= Hyder Chowk Hyderabad =

Place of political, social and religious importance in Hyderabad, Pakistan

Hyder Chowk (also called Dua Chowk) is an intersection in the heart of Hyderabad, Sindh. It was named after Hyder Bux Jatoi, a revolutionary leftist, peasant leader, and the pioneer of Hari movement.

==History==
Formerly, Hyder Chowk was a bus stop near a number of offices for political parties, including Sindh Hari Committee, National Awami Party, and Sindhi Awami Tahreek A number of trade unions like thePakistan Workers Federation and Sindh Peoples Labour Federation, and student organisations like the Sindh National Students Federation, also had their offices here. Its vast space and vicinity to the railway station and bus stand favoured these offices to function efficiently and thus welcomed the gradual transformation of the area into a social and religious hub as well.

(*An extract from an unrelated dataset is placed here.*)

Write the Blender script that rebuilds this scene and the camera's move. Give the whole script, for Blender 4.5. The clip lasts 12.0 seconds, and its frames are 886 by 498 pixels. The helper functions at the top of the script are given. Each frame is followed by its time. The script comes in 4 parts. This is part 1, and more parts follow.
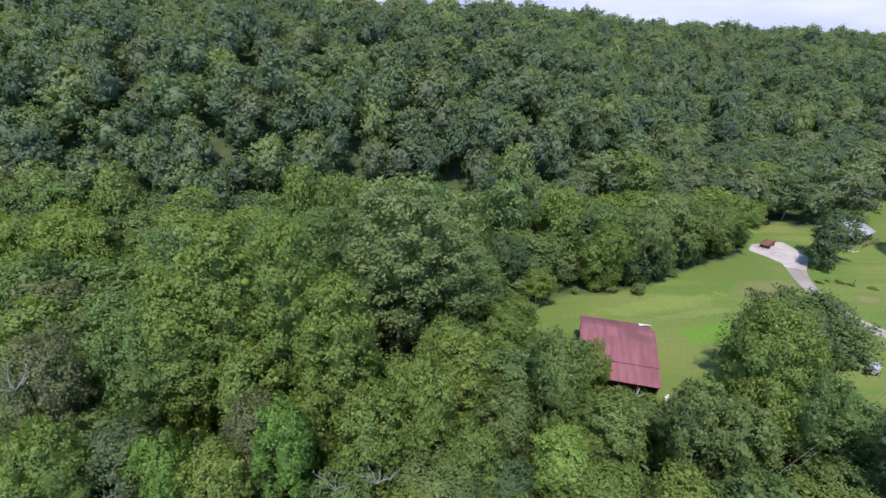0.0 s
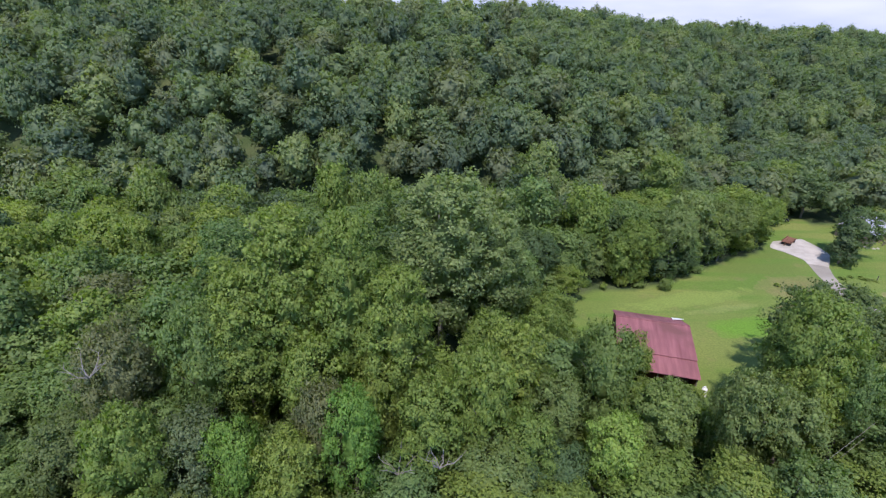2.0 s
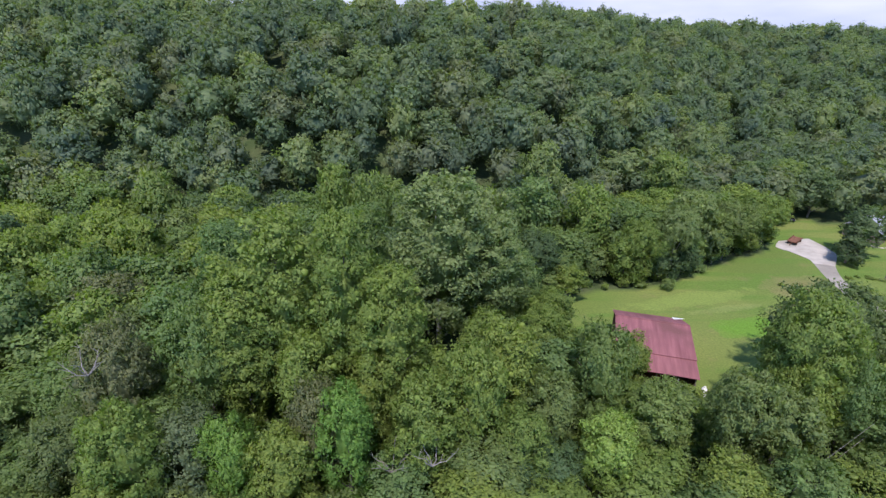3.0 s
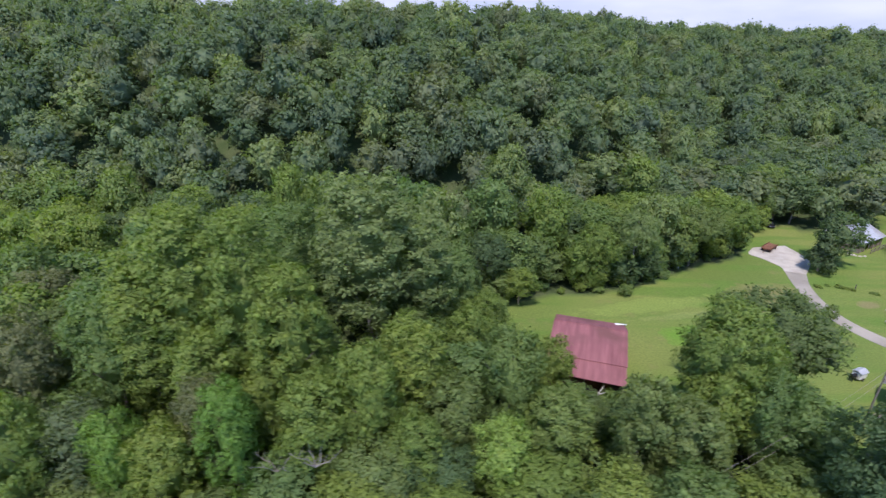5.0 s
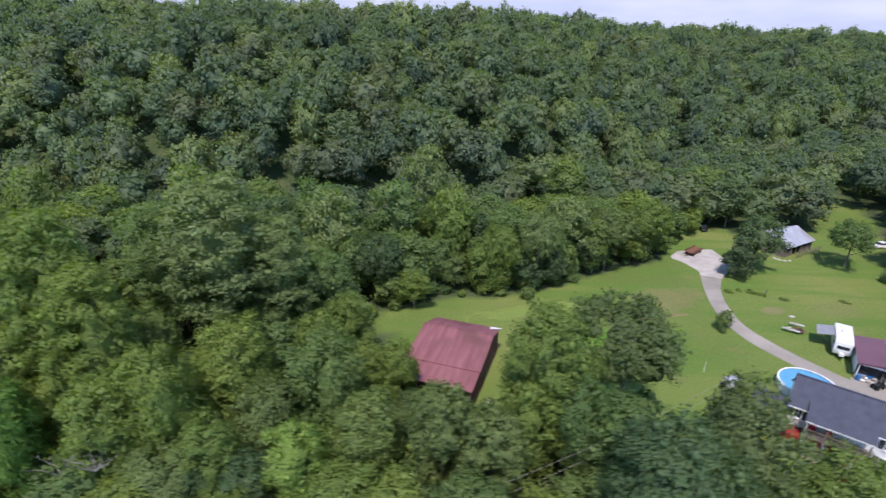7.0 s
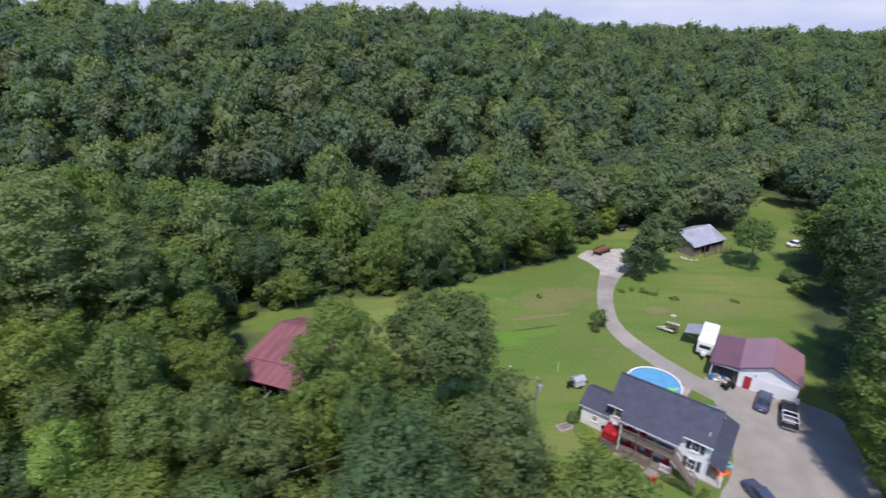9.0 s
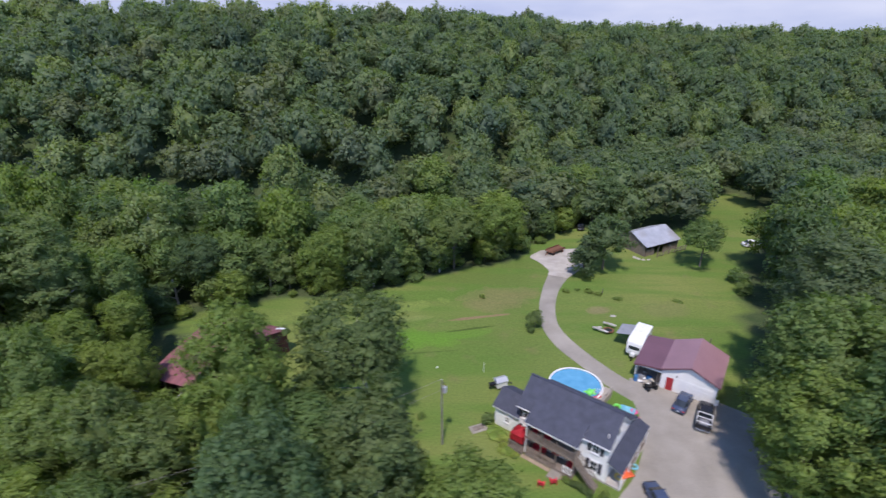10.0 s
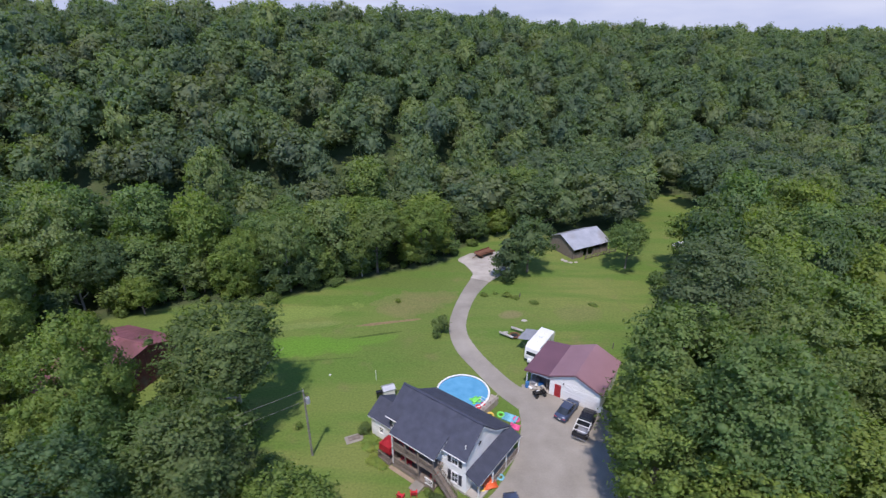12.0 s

The chowk was formerly called Fawaara Chowk (Fountain Square), after a former fountain in the area. Later, Gol Park was established, which became a public attraction and a hotspot for political parties to organize and deliver speeches. The park then became a bus stand connecting routes from Mirpurkhas to Hyderabad and vice versa. Later, Hyderabad Municipal Corporation installed a sculpture of praying hands and soon the chowk became popularly known as Dua Chowk. Its current name honours revolutionary personality and leader Hyder Bux Jatoi, who had his residence nearby.

==Location==
Hyder Chowk is a junction of four different pathways. The first leads to Gul Centre Shopping Mall and Dr. NA Baloch Model School, the second leads to Resham Bazar, the third to Railway Station via Gari Khata and Naya Pul, and fourth and the last leading to Gol Building and Kokhar Mohalla. Owing to its vast area and ease of transportation, the chowk is a common location for religious rallies, such as those held in Muharram.

The chowk has also developed into a place of economical, educational and judicial importance with large amount of dealings taking place at the main branch of National Bank of Pakistan, sale and resale of books at various local shops such as the historical City Book Depot, and the colony of advocates in addition to the Hyderabad Press Club, Deputy Commissioner House and District Court respectively. The area also is home to bazaars, sweet shops, automobile workshops, hotels, and printing shops.